Country diary: there's a buzzard in the air

A buzzard in flight
‘I can make out its long-fingered wings and tightly ruddering tail.’ Photograph: Steven Mcgrath/Alamy

Look up, we’re told. When confined by walls, fences, buildings, when confounded by civilisation, look up and feel your heart lift.

The other day I looked up and saw an air ambulance in descent overhead, sunlit and cowslip-yellow, its downdraughts hammering the roofs of our mill town. I held my binoculars on it for a while – then noticed, beyond it, like a tiny smut on the lens, a buzzard, working a wide curve on the brink of sight.

Our house has no garden, but it came with a lot of sky. Usually the regulars have it to themselves – black-headed gulls elbow languidly along, pigeons perform cryptic soap operas of flight, antsy jackdaws always seem to need to be somewhere else – but every now and then we have sparrowhawks, too. Kestrels nest at the foot of the disused mill chimney. Once or twice, a peregrine has sailed in, all burly charisma, show-offy strut. And buzzards – more than ever, this spring.

Today’s buzzard is as low in the sky as I’ve seen one here. I’m out on my walk. I wasn’t looking up until it drifted into my periphery; now I am. I can make out its long-fingered wings and tightly ruddering tail, its maculate underside. As common as anything, these days, buzzards – there’s nowhere they’re not in Britain – but a big raptor, up close, will always stop you in the street. This one rides its winding thermal across the double track of a plane’s contrail.

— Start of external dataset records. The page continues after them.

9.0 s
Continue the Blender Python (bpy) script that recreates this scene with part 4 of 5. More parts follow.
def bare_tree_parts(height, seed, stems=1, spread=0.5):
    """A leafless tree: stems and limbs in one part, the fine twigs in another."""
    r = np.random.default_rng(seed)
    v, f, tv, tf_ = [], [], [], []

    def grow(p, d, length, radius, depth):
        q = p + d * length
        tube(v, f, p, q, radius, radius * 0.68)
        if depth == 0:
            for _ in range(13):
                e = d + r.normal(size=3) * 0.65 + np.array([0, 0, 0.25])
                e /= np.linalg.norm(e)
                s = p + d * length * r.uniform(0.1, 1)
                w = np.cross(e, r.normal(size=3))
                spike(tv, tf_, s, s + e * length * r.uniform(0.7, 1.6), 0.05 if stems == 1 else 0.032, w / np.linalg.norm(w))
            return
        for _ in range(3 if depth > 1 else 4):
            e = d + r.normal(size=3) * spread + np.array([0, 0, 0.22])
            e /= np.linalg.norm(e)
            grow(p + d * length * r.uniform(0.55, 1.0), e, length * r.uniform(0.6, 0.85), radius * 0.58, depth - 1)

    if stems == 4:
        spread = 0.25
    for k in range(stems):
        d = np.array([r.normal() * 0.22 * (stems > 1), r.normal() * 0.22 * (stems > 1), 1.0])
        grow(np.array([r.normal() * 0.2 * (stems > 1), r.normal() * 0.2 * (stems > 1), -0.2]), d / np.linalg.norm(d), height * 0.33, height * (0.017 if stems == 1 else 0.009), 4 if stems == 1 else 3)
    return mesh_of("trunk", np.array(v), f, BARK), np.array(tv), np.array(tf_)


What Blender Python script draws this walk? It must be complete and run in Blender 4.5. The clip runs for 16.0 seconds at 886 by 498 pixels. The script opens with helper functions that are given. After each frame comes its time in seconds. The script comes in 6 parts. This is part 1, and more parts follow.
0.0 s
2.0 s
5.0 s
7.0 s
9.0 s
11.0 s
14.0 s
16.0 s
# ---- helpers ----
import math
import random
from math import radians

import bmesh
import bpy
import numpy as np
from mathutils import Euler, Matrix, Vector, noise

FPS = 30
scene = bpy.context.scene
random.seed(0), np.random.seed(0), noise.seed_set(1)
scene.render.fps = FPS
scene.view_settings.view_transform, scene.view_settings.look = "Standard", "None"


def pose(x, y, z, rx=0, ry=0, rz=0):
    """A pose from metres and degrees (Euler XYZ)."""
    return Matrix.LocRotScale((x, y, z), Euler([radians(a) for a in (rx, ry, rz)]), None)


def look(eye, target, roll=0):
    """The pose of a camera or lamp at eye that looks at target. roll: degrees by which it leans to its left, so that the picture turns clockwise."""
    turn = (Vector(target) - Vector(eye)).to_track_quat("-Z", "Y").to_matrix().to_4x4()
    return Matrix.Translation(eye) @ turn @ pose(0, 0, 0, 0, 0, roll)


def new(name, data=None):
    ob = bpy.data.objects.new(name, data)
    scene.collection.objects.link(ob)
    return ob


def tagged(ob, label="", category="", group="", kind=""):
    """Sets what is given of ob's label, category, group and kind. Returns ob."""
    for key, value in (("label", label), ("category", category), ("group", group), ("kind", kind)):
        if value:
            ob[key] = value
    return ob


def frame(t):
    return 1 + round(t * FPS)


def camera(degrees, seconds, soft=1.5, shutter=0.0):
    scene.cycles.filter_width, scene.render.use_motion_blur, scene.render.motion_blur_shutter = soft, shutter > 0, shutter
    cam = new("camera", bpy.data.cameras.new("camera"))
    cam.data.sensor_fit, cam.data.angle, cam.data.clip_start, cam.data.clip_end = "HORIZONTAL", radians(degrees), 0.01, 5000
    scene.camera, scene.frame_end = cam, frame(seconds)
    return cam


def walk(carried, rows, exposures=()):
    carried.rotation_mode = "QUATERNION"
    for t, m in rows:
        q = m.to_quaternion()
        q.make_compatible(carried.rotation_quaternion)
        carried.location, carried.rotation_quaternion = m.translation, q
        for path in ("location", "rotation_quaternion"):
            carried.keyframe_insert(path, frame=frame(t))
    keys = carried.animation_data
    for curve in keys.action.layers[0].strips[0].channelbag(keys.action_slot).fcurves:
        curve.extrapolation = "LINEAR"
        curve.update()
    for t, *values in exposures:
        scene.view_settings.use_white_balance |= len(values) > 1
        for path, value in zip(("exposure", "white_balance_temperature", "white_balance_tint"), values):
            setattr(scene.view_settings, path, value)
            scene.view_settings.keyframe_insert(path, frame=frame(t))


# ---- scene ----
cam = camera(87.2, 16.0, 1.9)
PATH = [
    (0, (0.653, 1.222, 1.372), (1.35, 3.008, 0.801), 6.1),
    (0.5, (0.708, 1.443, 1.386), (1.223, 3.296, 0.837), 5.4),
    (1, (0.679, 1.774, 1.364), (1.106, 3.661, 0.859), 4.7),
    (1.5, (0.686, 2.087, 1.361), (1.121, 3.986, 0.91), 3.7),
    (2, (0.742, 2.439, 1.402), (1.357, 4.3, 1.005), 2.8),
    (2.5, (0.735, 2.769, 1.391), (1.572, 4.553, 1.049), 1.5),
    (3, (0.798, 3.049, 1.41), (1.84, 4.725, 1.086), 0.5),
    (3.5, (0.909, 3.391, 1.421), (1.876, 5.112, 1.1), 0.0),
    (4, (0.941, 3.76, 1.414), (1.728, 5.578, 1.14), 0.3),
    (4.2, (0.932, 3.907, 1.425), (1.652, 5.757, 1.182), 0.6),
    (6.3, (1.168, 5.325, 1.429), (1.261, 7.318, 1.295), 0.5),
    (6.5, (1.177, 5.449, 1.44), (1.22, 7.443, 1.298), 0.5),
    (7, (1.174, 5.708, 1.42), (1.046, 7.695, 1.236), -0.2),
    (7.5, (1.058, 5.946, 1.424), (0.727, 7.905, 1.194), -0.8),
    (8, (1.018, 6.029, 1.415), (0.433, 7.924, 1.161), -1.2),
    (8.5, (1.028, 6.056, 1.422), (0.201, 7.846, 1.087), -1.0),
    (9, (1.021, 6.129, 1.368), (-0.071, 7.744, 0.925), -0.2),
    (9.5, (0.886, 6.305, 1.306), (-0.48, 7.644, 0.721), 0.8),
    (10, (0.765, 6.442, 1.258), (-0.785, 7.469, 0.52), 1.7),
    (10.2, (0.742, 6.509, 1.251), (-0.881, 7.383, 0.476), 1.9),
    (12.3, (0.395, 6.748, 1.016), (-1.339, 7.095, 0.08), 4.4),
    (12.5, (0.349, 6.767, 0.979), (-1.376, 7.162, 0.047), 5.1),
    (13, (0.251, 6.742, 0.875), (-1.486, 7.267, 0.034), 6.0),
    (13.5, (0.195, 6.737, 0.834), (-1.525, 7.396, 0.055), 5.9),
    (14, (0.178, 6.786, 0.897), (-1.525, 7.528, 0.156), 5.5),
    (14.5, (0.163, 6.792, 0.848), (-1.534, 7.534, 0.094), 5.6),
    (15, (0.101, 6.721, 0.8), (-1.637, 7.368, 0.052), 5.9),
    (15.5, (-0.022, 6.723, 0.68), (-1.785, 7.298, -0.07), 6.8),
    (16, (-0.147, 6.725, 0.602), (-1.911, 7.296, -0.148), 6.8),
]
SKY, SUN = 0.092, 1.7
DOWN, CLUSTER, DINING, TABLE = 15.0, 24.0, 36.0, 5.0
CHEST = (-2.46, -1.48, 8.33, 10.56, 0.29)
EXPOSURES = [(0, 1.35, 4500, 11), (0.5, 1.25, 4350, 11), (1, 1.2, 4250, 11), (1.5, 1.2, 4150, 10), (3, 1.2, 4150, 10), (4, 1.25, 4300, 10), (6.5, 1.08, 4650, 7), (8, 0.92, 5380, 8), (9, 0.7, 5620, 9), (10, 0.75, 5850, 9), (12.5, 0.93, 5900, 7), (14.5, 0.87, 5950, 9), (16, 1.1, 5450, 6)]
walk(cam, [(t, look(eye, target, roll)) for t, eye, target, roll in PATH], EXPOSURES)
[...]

Most of the buzzards I see here come drifting in from the north, over the brink of the great gritstone hummock that separates us from the Wharfe valley. They nose their way warily into our airspace, mentally mapping out the cricket fields, football pitches, wooded parkland below. They are insistently territorial, so I suppose they reckon that in, too – this is mine now, this is mine now, and this, and this…

Today’s seems quite at home just a cherrypicker’s height above our sandstone gables. It’s silly, but at this time of human withdrawal I can’t help wondering if the birds are growing bolder. Later, I watch a magpie stroll slowly across a neighbour’s shed roof. Not a worry in the world.